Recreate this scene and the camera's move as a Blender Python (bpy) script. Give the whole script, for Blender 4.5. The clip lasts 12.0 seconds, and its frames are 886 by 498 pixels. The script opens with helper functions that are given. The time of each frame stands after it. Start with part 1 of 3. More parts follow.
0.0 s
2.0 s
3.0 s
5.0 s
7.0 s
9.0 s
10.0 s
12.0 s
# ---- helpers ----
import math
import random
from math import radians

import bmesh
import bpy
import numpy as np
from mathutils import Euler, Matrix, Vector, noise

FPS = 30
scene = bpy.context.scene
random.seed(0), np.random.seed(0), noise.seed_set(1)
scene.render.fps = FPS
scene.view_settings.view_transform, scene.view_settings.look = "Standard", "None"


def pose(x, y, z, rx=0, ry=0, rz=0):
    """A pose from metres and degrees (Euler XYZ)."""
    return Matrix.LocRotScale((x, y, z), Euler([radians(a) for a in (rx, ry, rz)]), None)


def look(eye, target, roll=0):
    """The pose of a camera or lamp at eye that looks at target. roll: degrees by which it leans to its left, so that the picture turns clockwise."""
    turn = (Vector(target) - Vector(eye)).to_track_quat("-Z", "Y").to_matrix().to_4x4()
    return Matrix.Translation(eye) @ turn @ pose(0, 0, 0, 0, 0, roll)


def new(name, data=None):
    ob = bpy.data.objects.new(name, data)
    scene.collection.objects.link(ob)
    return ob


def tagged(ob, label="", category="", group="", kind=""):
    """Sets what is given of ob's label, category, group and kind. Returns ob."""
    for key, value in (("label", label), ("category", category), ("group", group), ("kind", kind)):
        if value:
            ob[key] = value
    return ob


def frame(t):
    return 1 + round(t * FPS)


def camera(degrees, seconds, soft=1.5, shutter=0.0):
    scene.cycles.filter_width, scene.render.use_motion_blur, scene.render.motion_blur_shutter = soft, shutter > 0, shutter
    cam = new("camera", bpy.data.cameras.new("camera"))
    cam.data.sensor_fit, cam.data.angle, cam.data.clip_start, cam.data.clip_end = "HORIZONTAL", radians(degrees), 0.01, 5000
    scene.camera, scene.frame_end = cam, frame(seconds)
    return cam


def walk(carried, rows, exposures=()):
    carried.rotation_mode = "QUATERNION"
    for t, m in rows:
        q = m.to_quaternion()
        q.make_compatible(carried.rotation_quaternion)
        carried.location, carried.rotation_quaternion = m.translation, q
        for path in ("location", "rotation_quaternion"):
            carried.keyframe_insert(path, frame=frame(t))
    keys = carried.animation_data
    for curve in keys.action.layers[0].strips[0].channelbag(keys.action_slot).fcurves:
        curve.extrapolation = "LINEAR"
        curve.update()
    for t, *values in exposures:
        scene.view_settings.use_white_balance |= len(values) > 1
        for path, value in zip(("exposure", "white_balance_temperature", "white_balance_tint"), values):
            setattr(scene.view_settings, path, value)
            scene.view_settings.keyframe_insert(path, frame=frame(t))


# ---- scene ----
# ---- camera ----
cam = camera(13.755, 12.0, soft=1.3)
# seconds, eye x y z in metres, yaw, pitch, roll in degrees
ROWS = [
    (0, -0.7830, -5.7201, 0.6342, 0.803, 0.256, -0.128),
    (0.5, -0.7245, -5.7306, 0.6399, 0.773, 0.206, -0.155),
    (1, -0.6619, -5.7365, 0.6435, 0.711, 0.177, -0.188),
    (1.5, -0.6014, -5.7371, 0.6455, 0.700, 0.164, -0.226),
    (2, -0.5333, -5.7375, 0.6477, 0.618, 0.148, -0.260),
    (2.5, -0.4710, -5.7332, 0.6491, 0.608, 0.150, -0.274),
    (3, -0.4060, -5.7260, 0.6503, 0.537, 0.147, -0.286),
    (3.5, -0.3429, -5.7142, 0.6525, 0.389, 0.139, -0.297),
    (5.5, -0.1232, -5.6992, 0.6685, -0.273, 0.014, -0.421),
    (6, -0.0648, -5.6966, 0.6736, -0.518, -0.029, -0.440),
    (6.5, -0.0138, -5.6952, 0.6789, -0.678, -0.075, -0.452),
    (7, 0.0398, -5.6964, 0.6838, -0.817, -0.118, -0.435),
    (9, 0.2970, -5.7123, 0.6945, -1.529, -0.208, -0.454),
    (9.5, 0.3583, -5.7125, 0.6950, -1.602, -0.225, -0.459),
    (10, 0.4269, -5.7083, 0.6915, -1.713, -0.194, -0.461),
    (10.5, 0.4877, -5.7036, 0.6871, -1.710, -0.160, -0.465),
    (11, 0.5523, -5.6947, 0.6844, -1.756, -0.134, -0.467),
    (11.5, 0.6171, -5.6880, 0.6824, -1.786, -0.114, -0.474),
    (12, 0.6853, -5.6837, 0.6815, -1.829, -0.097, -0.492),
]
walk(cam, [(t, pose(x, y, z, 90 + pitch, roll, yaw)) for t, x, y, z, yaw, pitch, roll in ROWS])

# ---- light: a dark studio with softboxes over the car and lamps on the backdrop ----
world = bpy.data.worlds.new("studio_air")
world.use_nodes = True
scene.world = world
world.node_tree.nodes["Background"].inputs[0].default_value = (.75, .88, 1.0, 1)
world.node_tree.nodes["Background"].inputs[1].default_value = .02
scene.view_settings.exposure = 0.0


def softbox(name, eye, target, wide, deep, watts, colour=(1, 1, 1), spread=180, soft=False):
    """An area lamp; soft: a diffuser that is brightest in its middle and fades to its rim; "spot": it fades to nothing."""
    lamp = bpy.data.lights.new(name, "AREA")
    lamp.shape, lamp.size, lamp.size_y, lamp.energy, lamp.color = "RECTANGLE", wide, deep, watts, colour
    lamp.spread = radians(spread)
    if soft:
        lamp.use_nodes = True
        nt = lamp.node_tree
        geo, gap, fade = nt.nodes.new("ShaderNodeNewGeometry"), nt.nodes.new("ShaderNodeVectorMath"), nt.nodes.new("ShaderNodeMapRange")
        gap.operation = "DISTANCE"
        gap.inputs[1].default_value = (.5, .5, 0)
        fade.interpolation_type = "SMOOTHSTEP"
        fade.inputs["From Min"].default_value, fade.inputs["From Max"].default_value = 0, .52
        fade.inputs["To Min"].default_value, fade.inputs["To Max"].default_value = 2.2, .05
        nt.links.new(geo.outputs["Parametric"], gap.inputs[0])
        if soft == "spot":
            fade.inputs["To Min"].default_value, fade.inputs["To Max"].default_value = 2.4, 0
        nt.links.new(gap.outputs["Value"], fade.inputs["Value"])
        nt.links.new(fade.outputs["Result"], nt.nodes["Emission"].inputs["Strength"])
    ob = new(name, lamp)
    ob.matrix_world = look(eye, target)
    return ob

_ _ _

Begin with the line containing "shutter > 0, shutter", end with the line containing "q.make_compatible(carried.rotation_quaternion)", and transcribe exactly every line in that span, with nothing added.

Result of the exercise
    scene.cycles.filter_width, scene.render.use_motion_blur, scene.render.motion_blur_shutter = soft, shutter > 0, shutter
    cam = new("camera", bpy.data.cameras.new("camera"))
    cam.data.sensor_fit, cam.data.angle, cam.data.clip_start, cam.data.clip_end = "HORIZONTAL", radians(degrees), 0.01, 5000
    scene.camera, scene.frame_end = cam, frame(seconds)
    return cam


def walk(carried, rows, exposures=()):
    carried.rotation_mode = "QUATERNION"
    for t, m in rows:
        q = m.to_quaternion()
        q.make_compatible(carried.rotation_quaternion)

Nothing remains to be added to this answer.